▶ **EXERCISE DESCRIPTION**
For the data below, work out how many lines include the string "that" and report only the number.

▶ **LISTED RECORDS**
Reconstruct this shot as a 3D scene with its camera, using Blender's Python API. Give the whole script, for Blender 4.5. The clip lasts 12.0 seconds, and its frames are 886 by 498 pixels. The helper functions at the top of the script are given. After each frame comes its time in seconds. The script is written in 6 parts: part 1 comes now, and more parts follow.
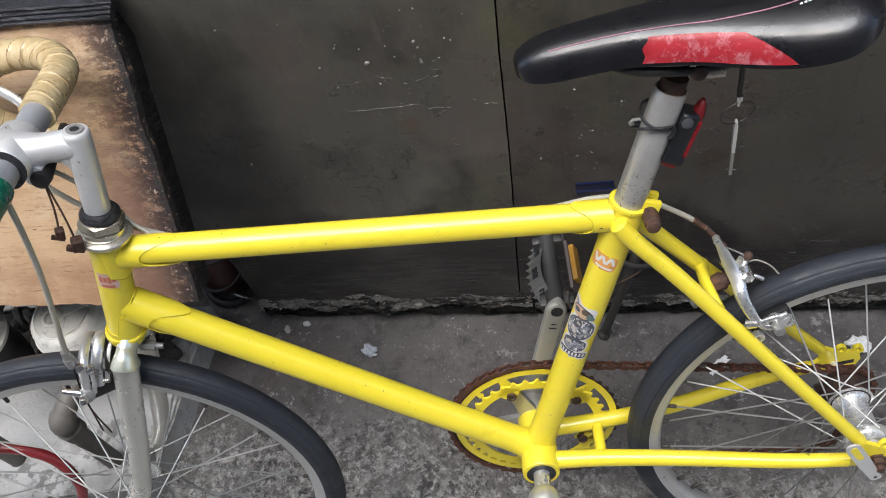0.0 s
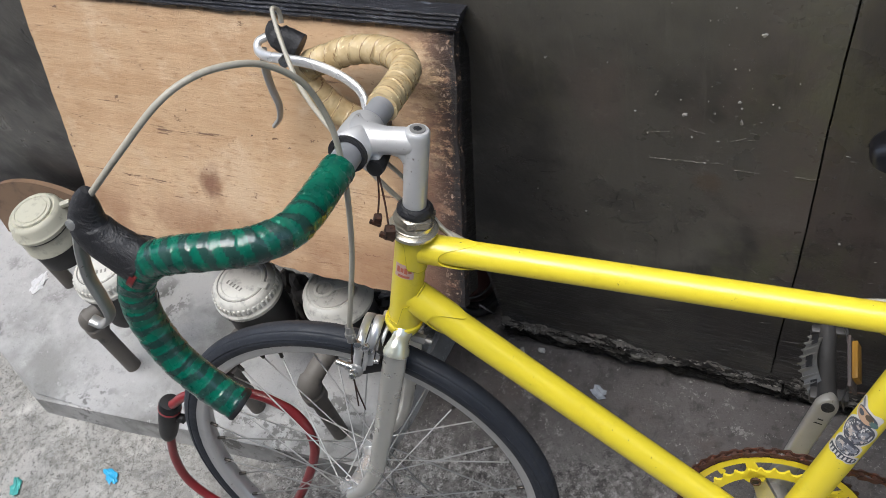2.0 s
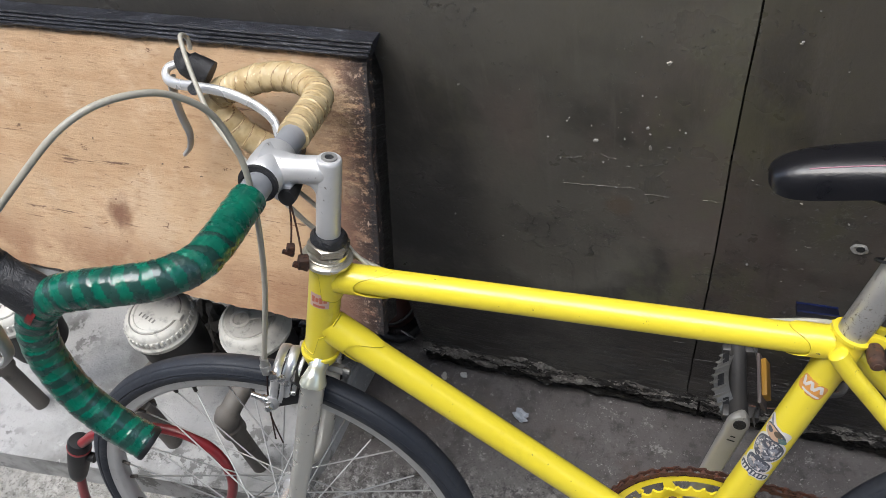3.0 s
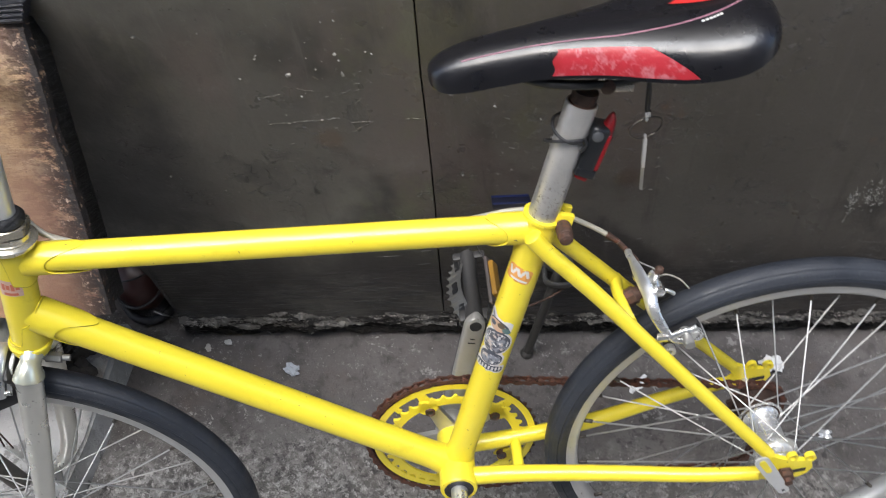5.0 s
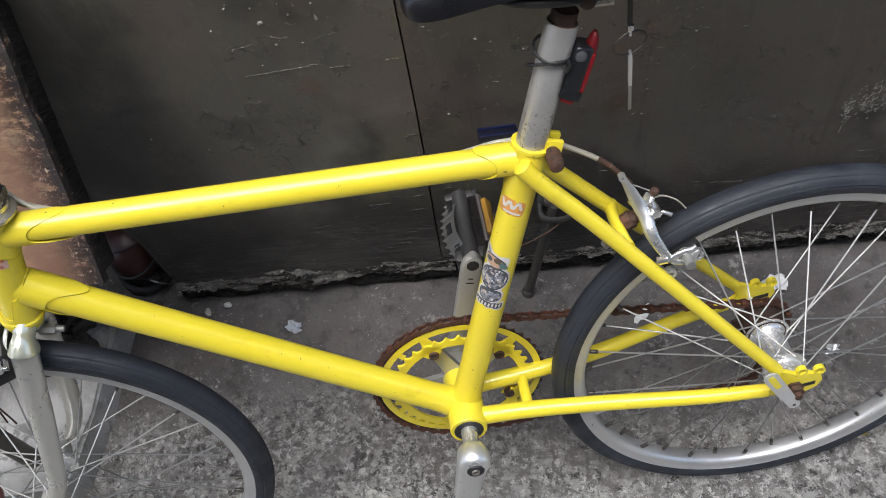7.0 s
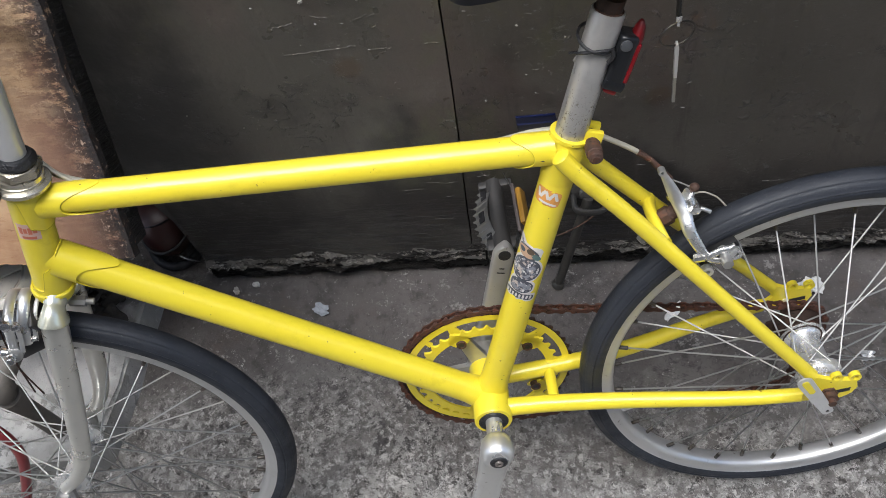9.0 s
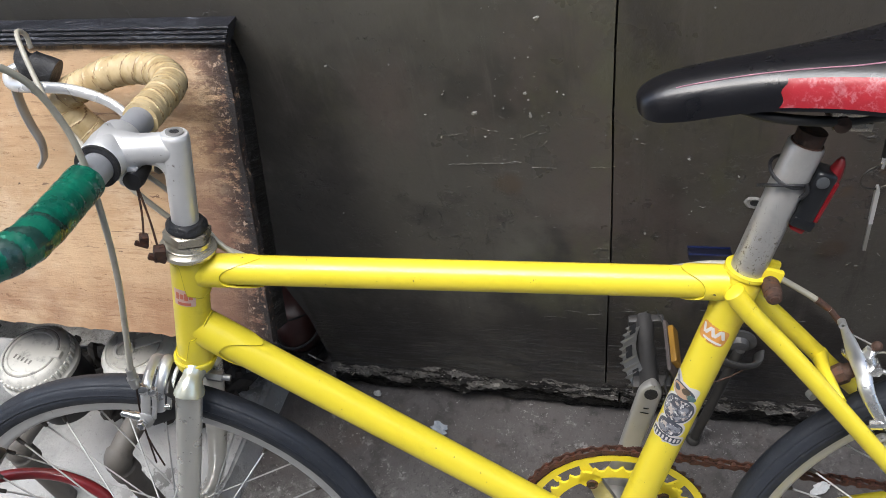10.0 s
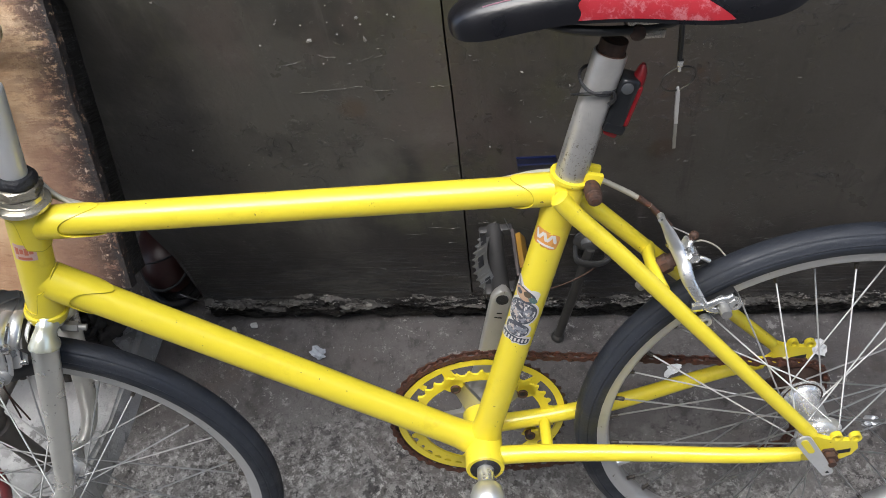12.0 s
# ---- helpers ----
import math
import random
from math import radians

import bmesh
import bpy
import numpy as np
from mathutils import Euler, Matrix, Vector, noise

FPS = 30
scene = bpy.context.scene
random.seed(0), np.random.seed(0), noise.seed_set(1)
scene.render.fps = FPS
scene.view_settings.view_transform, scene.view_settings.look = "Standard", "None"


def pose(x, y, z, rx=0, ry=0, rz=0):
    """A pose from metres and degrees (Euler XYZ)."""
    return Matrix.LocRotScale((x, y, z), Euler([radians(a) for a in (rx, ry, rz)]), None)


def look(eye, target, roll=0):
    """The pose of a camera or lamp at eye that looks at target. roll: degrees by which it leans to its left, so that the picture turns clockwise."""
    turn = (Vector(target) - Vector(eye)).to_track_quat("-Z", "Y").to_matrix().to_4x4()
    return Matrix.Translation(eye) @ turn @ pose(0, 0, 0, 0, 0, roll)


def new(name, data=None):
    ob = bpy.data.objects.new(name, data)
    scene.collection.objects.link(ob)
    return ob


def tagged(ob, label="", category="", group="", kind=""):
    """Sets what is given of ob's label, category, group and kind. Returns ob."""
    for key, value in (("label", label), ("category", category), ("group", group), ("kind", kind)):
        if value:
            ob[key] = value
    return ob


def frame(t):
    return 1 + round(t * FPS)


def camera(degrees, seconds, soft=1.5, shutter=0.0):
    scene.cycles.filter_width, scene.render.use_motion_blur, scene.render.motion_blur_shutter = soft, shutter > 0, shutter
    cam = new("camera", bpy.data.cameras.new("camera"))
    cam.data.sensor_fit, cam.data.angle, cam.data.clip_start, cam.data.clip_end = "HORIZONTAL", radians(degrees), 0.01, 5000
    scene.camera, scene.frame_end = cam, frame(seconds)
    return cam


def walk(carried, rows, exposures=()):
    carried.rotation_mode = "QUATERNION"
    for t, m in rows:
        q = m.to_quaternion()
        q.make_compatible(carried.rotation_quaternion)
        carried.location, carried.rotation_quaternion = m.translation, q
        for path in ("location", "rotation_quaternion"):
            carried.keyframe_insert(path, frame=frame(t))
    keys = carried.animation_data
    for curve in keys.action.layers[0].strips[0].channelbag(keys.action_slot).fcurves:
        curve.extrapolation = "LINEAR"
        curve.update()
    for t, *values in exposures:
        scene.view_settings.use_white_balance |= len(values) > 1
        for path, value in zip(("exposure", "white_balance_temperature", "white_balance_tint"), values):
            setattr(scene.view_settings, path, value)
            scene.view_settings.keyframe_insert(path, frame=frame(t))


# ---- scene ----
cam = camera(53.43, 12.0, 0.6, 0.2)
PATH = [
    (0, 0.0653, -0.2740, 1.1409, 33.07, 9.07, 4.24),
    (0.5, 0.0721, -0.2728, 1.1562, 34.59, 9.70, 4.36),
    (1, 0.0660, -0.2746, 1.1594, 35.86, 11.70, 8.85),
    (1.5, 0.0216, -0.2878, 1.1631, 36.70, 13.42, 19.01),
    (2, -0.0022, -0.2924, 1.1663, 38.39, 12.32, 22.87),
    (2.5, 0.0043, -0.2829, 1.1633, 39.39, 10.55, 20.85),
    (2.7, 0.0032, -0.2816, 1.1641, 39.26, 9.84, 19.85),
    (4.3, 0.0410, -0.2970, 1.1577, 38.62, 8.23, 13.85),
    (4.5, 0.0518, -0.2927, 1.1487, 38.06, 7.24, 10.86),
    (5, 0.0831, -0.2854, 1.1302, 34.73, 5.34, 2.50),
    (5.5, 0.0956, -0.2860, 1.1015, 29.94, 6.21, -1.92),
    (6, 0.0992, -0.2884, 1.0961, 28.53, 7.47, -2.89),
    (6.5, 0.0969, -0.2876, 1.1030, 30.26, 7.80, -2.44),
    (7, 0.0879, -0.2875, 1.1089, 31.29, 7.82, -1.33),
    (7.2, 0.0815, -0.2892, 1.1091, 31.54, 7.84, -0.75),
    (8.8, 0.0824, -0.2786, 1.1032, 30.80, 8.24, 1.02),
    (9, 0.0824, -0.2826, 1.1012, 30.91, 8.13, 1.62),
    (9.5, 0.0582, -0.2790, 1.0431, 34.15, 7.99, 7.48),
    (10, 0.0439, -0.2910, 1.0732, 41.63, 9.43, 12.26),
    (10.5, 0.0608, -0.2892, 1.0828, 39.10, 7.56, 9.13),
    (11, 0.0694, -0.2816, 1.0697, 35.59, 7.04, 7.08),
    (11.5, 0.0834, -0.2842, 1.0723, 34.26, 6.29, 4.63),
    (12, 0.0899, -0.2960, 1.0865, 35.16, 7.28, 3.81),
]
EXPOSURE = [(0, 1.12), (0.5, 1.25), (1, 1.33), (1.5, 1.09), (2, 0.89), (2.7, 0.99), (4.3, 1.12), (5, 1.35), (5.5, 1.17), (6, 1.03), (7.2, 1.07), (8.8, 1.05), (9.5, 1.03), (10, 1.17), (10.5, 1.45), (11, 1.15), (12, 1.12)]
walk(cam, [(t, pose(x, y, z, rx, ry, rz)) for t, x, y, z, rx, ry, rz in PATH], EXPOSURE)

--

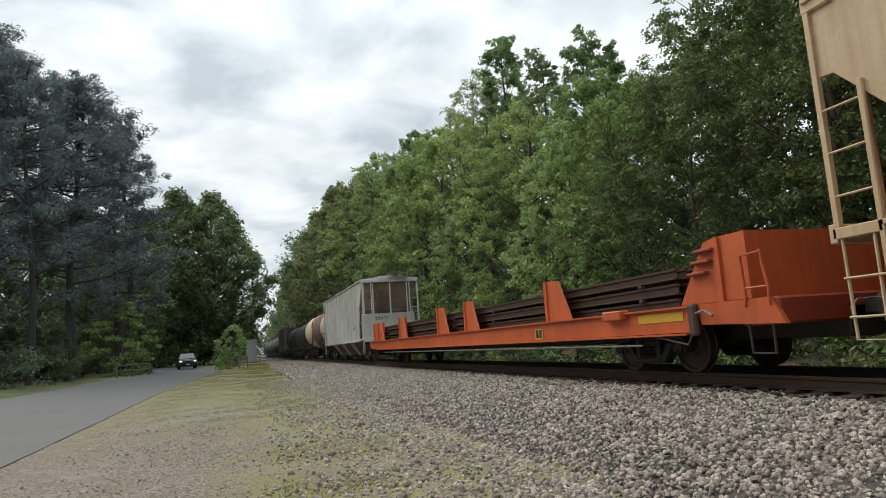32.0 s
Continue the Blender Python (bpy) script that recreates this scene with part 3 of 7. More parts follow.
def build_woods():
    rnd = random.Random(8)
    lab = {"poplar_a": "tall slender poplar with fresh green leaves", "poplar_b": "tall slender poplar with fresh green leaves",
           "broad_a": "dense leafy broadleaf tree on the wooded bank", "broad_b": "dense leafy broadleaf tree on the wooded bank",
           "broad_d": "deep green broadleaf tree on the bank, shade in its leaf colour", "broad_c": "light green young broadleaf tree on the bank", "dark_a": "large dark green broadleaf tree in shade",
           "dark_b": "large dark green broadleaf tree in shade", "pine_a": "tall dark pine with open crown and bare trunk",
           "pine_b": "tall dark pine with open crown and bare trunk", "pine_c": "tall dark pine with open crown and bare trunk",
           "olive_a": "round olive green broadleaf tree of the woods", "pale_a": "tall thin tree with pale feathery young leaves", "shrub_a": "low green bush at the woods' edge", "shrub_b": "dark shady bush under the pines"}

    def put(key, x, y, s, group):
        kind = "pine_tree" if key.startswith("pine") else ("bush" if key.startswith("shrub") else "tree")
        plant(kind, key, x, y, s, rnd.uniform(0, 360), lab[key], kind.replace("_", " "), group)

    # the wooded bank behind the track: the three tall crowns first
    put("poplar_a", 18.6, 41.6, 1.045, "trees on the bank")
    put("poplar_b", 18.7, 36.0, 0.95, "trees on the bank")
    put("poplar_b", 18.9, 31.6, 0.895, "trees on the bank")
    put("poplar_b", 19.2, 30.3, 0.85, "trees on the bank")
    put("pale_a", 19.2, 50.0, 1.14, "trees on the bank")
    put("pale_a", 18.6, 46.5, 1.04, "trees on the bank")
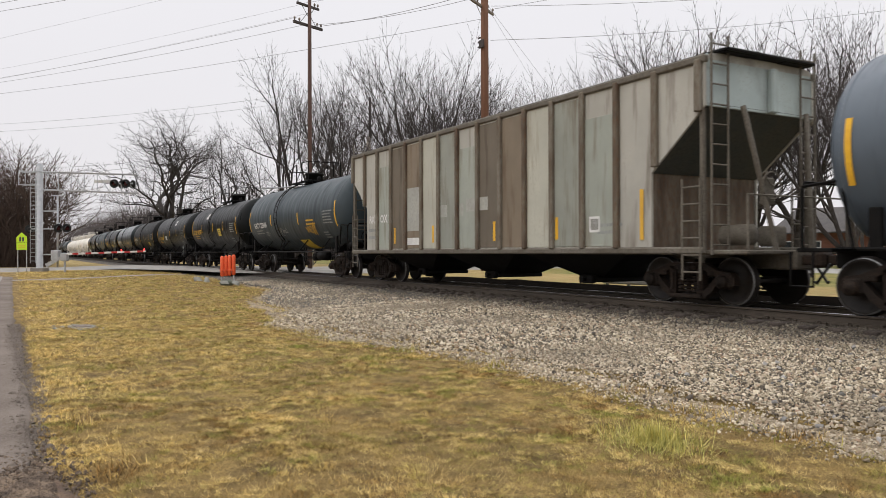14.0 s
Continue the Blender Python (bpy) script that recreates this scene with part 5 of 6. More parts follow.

▶ **ANSWER TO THIS PROBLEM**
3